General	Seed	An alpha and/or a numeric string. Set this option once when you want to maintain referential integrity each time you run the job. One seed value maintains referential integrity for the following variance types set up in the Data Mask node: Number Variance, Date Variance, and Pattern Variance. To retain the referential integrity for subsequent jobs using this job setup, use the same data. Do not make changes to the Data Mask node settings.
General	Anonymize Group Minimum rows in anonymized group	Select to output a minimum number of matching records to ensure privacy. Enter a numeric value between 2 and 100. Set this option to group the anonymized output with enough records to publish without risking privacy. A lower number means that more records can be published, but it is possible to re-identify the individual or organization more easily. A higher number means that fewer records are published, but the individual or organization is less identifiable. Use the anonymization option with the following masking types: Mask Date Generalization Numeric Generalization

Example

Retain referential integrity using a seed value to keep the altered values the same when you run a job multiple times.

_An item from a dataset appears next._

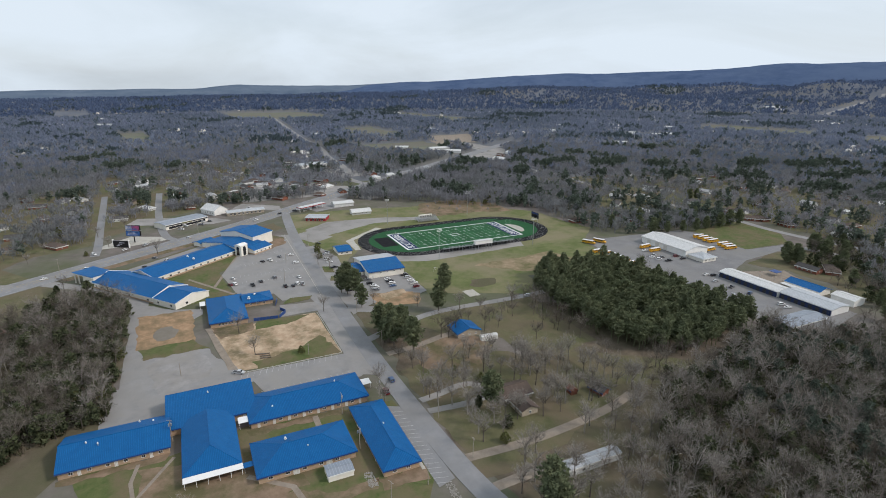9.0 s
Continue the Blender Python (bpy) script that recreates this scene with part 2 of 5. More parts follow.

Date variance seed example: If you randomize the input value "June 10, 2016" by 5 days, the output is a date between "June 5, 2016" and "June 15, 2016". If the output for the first run is "June 9, 2016", using the seed value outputs the value "June 9, 2016" on all subsequent runs, so that you can be certain the data is consistent. Not using the seed value might return a value of "June 11, 2016 on the next run, and "June 7, 2016" on the following run.

Numeric variance seed example: If you randomize the input value "500" with a fixed value of 5, the output is a number between 495-505. If the output for the first run is "499", using the seed value outputs the value "499" in all subsequent runs, so that you can be certain the data is consistent. Not using the seed value might return a value of "503" on the next run, and "498" on the following run.